EDITORIAL: Keep water decisions public
Palm Beach Post Editorial
2009-05-27
Wednesday, May 27, 2009
Imagine if a county administrator in Florida could make development decisions in secret, without asking the county commissioners. Only if the administrator denied a request would the commissioners have a say.
Lousy, right? Hiding public business from the public, right? So, Gov. Crist should veto a bill that would allow such secrecy about the state's most important resource: water.
Florida has five water management districts, one for each of the state's major watersheds. This area is part of the South Florida Water Management District. The districts make lots of big decisions about flood control and the environment, but perhaps the biggest decisions are on permits for how much water a government or a development or a farm can use. Currently, the districts' governing boards approve or deny permits during the monthly public meetings. Senate Bill 2080 would give all those decisions to the districts' executive directors. The board would have a role only if a water permit were denied.
SB 2080 didn't start out this way. It began as legislation from Sen. J.D. Alexander, R-Lake Wales, to create the West-Central Florida Water Restoration Plan, which would rehydrate 5,100 square miles of the state that are part of the Southwest Florida Water Management District. But Rep. Denise Grimsley, R-Lake Placid, added the unrelated amendment about water permits. Her changes also include limits on how much water districts can issue in bonds without approval from the Legislature.
According to critics of the bill, Rep. Grimsley got mad when the South Florida Water Management District approved the U.S. Sugar deal. Her district includes Hendry County, where U.S. Sugar is based and opposition to the deal - that still has to close - remains strong. This legislation, though, is the wrong response. Rep. Grimsley argues that district staff members review all permit applications, that boards can delegate decisions now and that most decisions aren't controversial. For the controversial ones, though, public review and oversight are essential.

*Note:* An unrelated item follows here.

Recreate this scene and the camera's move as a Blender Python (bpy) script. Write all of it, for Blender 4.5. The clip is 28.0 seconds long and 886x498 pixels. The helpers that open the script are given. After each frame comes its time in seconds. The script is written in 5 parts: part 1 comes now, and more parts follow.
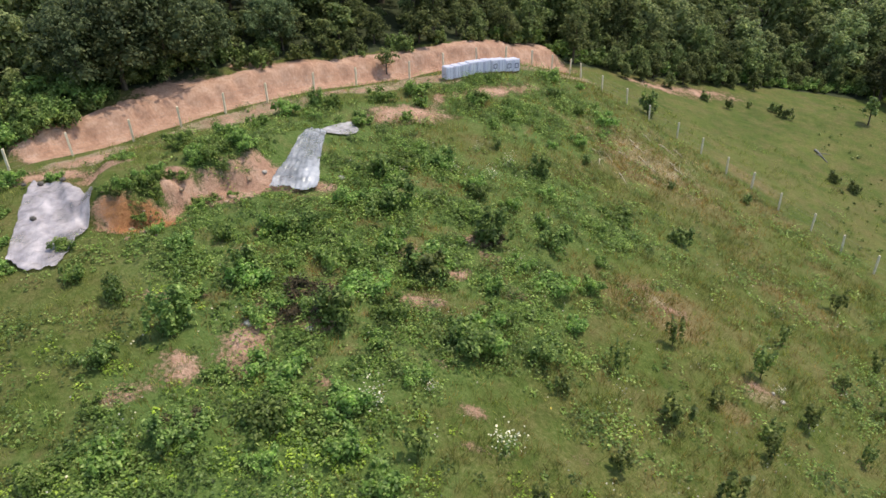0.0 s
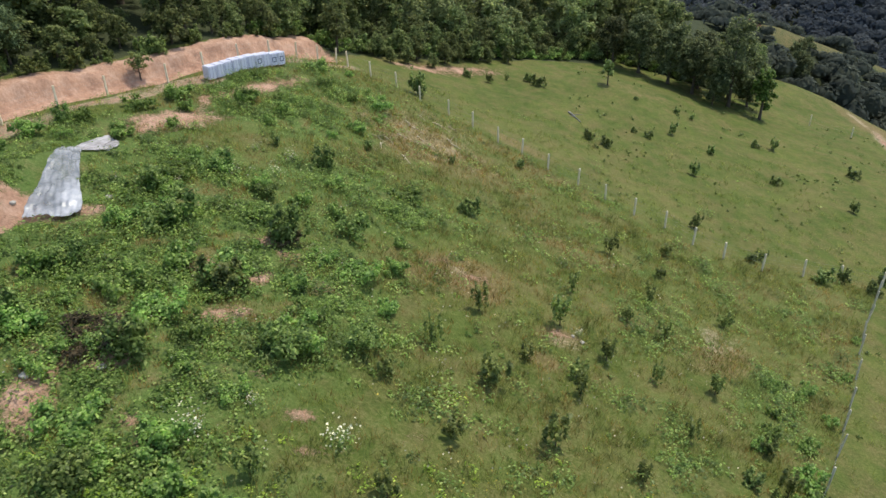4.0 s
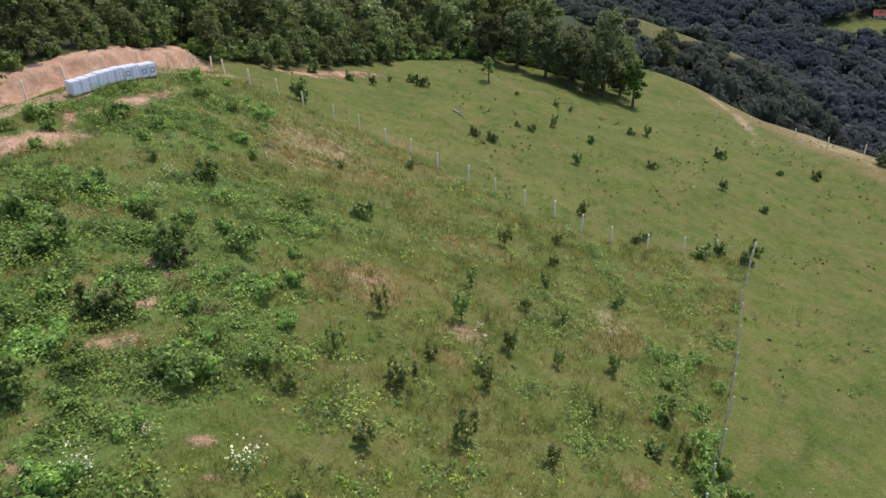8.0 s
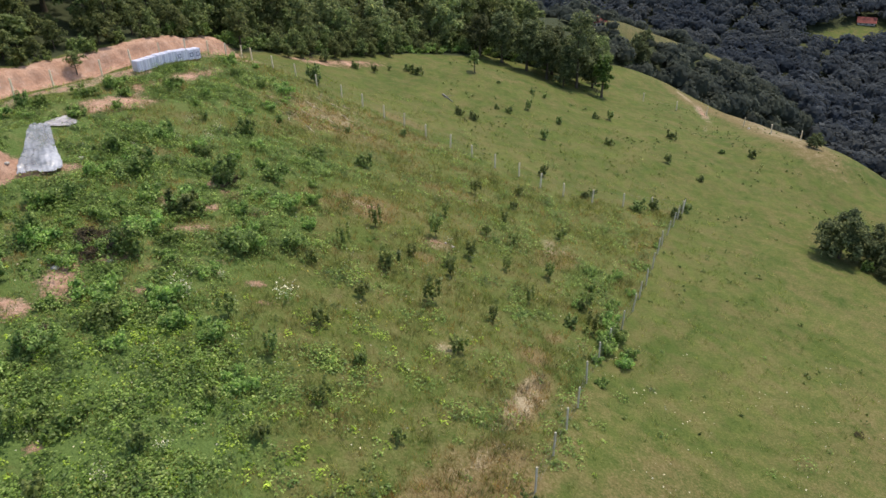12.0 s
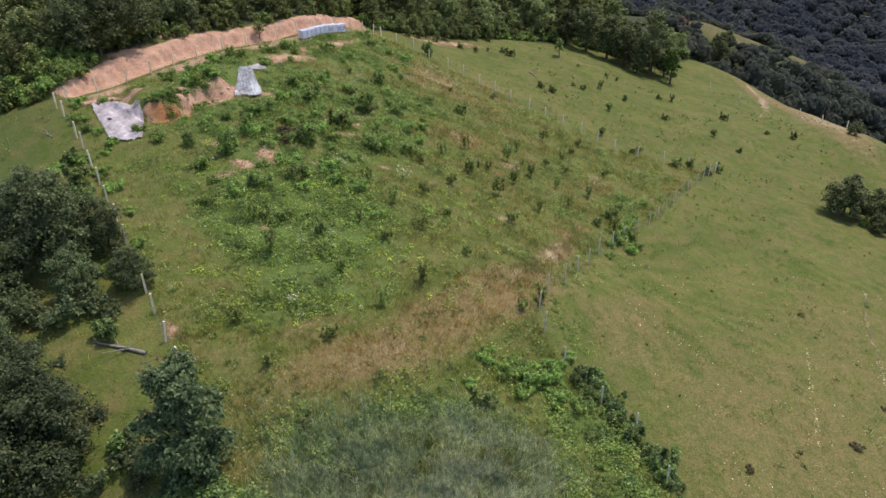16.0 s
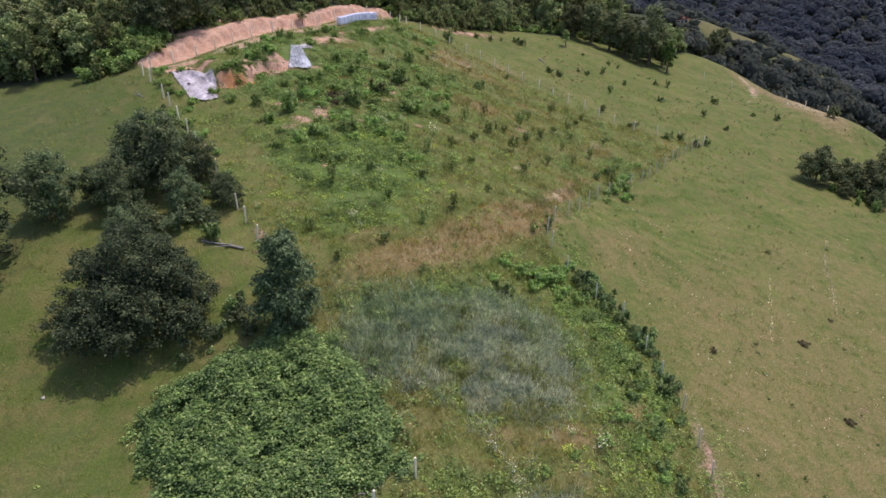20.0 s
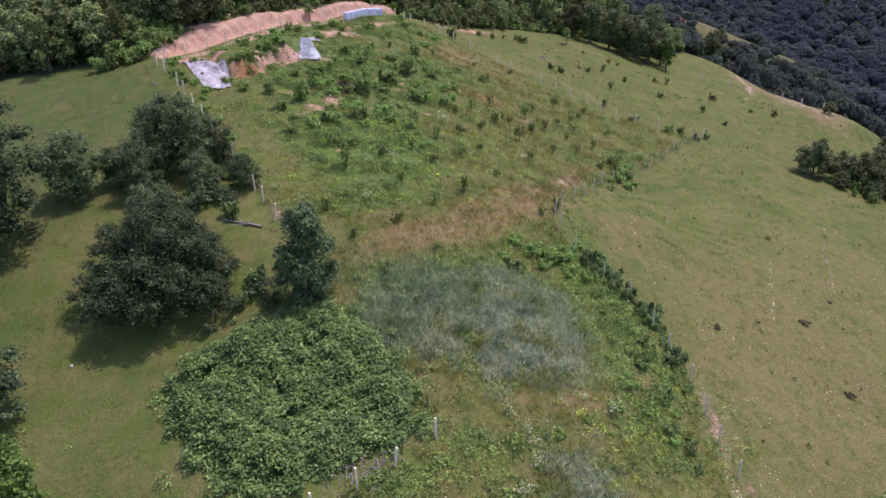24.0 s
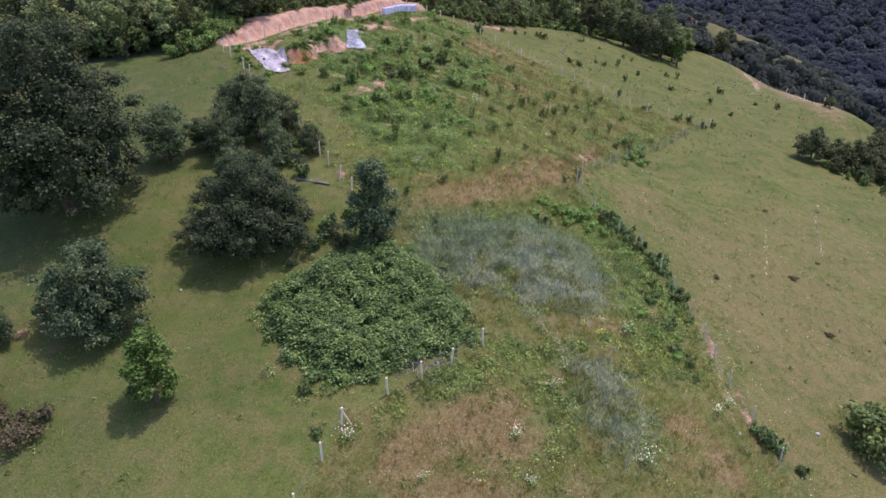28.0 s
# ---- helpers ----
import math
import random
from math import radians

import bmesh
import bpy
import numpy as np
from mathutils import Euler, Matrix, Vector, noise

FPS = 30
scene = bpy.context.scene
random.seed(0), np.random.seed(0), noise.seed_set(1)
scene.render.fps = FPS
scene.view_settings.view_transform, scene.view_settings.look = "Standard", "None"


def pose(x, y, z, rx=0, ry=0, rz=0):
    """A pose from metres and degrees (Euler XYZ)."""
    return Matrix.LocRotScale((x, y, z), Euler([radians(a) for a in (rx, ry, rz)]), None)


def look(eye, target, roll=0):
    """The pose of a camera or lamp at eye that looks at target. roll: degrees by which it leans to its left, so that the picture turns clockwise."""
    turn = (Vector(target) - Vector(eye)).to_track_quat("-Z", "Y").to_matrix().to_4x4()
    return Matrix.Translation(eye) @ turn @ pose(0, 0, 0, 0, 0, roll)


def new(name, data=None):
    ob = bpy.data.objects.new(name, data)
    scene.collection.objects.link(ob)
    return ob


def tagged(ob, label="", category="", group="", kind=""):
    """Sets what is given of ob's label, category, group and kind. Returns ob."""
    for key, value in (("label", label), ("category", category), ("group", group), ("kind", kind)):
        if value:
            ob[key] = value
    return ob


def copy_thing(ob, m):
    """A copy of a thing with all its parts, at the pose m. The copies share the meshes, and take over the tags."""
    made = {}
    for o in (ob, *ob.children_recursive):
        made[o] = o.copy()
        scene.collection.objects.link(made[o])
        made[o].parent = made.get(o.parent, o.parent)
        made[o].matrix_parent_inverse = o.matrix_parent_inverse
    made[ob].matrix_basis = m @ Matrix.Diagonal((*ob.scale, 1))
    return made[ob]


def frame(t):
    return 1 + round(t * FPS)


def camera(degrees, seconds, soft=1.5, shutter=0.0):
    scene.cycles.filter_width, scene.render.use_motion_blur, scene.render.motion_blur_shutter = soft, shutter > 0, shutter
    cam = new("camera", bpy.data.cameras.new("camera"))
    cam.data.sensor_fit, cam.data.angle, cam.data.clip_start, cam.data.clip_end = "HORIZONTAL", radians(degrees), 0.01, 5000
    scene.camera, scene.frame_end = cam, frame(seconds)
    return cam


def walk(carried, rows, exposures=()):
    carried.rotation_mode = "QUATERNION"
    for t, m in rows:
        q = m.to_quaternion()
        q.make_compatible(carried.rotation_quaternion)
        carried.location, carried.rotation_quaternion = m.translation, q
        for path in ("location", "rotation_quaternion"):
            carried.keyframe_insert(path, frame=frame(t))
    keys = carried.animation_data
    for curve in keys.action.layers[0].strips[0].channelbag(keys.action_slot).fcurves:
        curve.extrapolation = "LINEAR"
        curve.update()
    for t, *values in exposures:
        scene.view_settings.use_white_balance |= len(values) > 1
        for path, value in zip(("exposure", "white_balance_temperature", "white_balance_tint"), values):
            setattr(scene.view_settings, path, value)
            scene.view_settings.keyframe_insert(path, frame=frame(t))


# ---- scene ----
cam = camera(64.11, 28.0, 1.5)

PATH = [
    (0, (-13.34, -17.20, 27.45), (-18.910, -0.434, 18.067), -0.43),
    (0.5, (-13.24, -17.28, 27.47), (-17.459, -0.155, 18.033), -0.85),
    (1, (-13.39, -17.22, 27.37), (-16.689, 0.077, 17.882), -1.01),
    (1.5, (-13.44, -17.27, 27.32), (-16.449, 0.064, 17.811), -1.04),
    (2, (-13.50, -17.28, 27.25), (-16.092, 0.115, 17.723), -1.01),
    (2.5, (-13.56, -17.23, 27.21), (-16.006, 0.183, 17.676), -0.83),
    (3, (-13.52, -17.13, 27.16), (-14.934, 0.361, 17.573), -1.07),
    (3.5, (-13.75, -17.01, 27.06), (-14.288, 0.529, 17.455), -1.02),
    (5.5, (-13.75, -16.85, 27.03), (-11.956, 0.583, 17.389), -1.16),
    (6, (-13.69, -16.78, 27.03), (-11.430, 0.587, 17.374), -1.22),
    (6.5, (-13.69, -16.71, 26.91), (-11.117, 0.620, 17.274), -1.22),
    (7, (-13.68, -16.70, 26.92), (-10.888, 0.593, 17.279), -1.15),
    (7.5, (-13.72, -16.69, 26.94), (-10.781, 0.594, 17.310), -1.07),
    (8, (-13.68, -16.79, 26.96), (-10.663, 0.492, 17.353), -1.03),
    (8.5, (-13.73, -17.46, 27.03), (-10.666, -0.174, 17.446), -1.00),
    (9, (-13.91, -18.69, 27.11), (-10.797, -1.398, 17.547), -0.91),
    (9.5, (-14.15, -20.35, 27.32), (-10.966, -3.072, 17.762), -0.75),
    (10, (-14.31, -22.54, 27.58), (-11.116, -5.269, 18.029), -0.69),
    (10.5, (-14.49, -25.00, 27.83), (-11.339, -7.702, 18.299), -0.57),
    (11, (-14.60, -27.49, 28.17), (-11.516, -10.176, 18.644), -0.48),
    (11.5, (-14.59, -30.33, 28.68), (-11.603, -12.988, 19.176), -0.50),
    (13.5, (-14.86, -42.74, 30.55), (-12.102, -25.382, 21.008), -0.70),
    (14, (-15.07, -45.92, 30.86), (-14.514, -28.320, 21.390), -0.19),
    (14.5, (-15.10, -49.01, 31.18), (-14.889, -31.399, 21.713), -0.03),
    (15, (-15.17, -52.44, 31.59), (-14.882, -34.837, 22.104), -0.05),
    (15.5, (-15.17, -55.67, 31.82), (-14.850, -38.062, 22.346), -0.11),
    (16, (-15.36, -58.81, 32.07), (-15.029, -41.199, 22.583), -0.14),
    (16.5, (-15.60, -61.82, 32.27), (-15.280, -44.206, 22.797), -0.23),
    (17, (-15.91, -64.59, 32.35), (-15.582, -46.962, 22.909), -0.25),
    (17.5, (-16.29, -67.13, 32.42), (-15.942, -49.492, 23.002), -0.19),
    (18, (-16.67, -69.33, 32.55), (-16.368, -51.693, 23.132), -0.13),
    (18.5, (-16.99, -71.07, 32.50), (-16.727, -53.417, 23.105), -0.04),
    (19, (-17.23, -72.35, 32.43), (-17.085, -54.684, 23.045), -0.02),
    (19.5, (-17.48, -73.37, 32.31), (-17.340, -55.697, 22.958), 0.04),
    (20, (-17.70, -74.16, 32.16), (-17.537, -56.472, 22.815), 0.07),
    (20.5, (-17.83, -74.66, 31.92), (-17.629, -56.969, 22.596), 0.09),
    (21, (-17.94, -74.83, 31.61), (-17.706, -57.130, 22.308), 0.13),
    (21.5, (-18.08, -74.81, 31.42), (-17.814, -57.108, 22.126), 0.12),
    (23.5, (-19.02, -76.07, 30.90), (-18.703, -58.327, 21.677), 0.31),
    (24, (-19.29, -76.90, 30.82), (-18.987, -59.138, 21.636), 0.31),
    (24.5, (-19.61, -77.91, 30.83), (-19.301, -60.142, 21.663), 0.37),
    (25, (-20.09, -79.39, 30.91), (-19.788, -61.614, 21.751), 0.39),
    (25.5, (-20.62, -80.85, 31.17), (-20.321, -63.075, 22.009), 0.50),
    (26, (-21.03, -82.52, 31.27), (-20.746, -64.734, 22.127), 0.51),
    (26.5, (-21.44, -84.25, 31.39), (-21.184, -66.473, 22.237), 0.51),
    (27, (-21.86, -85.89, 31.53), (-21.642, -68.107, 22.370), 0.55),
    (27.5, (-22.16, -87.42, 31.57), (-22.014, -69.639, 22.420), 0.57),
    (28, (-22.47, -88.86, 31.61), (-22.443, -71.069, 22.479), 0.64),
]
walk(cam, [(t, look(eye, target, roll)) for t, eye, target, roll in PATH],
     exposures=[(0, 0.46, 6850, 9), (4, 0.46, 6700, 6), (8, 0.46, 6700, 8), (14, 0.44, 6900, 13), (20, 0.48, 6460, 22), (24, 0.51, 6180, 30), (28, 0.54, 6080, 31)])
# ---- daylight: a high summer sun from the right ----
SUN_AZ, SUN_EL = math.atan2(0.82, 0.57), radians(69)  # from +y towards +x
SUN_WAY = Vector((math.sin(SUN_AZ) * math.cos(SUN_EL), math.cos(SUN_AZ) * math.cos(SUN_EL), math.sin(SUN_EL)))
world = bpy.data.worlds.new("sky")
scene.world = world
world.use_nodes = True
wn = world.node_tree
sky = wn.nodes.new("ShaderNodeTexSky")
sky.sky_type, sky.sun_disc = "NISHITA", False
sky.sun_elevation, sky.sun_rotation = SUN_EL, SUN_AZ
sky.air_density, sky.dust_density = 1.0, 1.5
wn.links.new(sky.outputs[0], wn.nodes["Background"].inputs[0])
wn.nodes["Background"].inputs[1].default_value = 0.15
sun = new("sun", bpy.data.lights.new("sun", "SUN"))
sun.data.energy, sun.data.angle, sun.data.color = 2.0, radians(0.6), (1.0, 0.95, 0.86)
sun.matrix_world = look((0, 0, 200), Vector((0, 0, 200)) - SUN_WAY)
scene.view_settings.exposure = 0.0
# ---- the lie of the land ----
def softplus(v):
    return np.logaddexp(0.0, v)


def smooth(a, b, v):
    s = np.clip((np.asarray(v, float) - a) / (b - a), 0.0, 1.0)
    return s * s * (3 - 2 * s)


def knoll(x, y, cx, cy, rx, ry, height):
    return height * np.exp(-((x - cx) / rx) ** 2 - ((y - cy) / ry) ** 2)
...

Based on her comments to The Post, Rep. Grimsley is threatening retribution if Gov. Crist vetoes SB 2080. It reauthorizes all five water management districts. A veto would push reauthorization to next year, and Rep. Grimsley tossed off the irresponsible comment that perhaps the state wouldn't need all five districts.
In fact, the early '70s creation of the districts - which, among other things, made environmental preservation as important as flood control - was one of the Legislature's visionary actions. With Florida's population having nearly tripled since then, decisions about water have become even more important and deserving of public scrutiny. Revenge politics would be the wrong way to set water policy in Florida.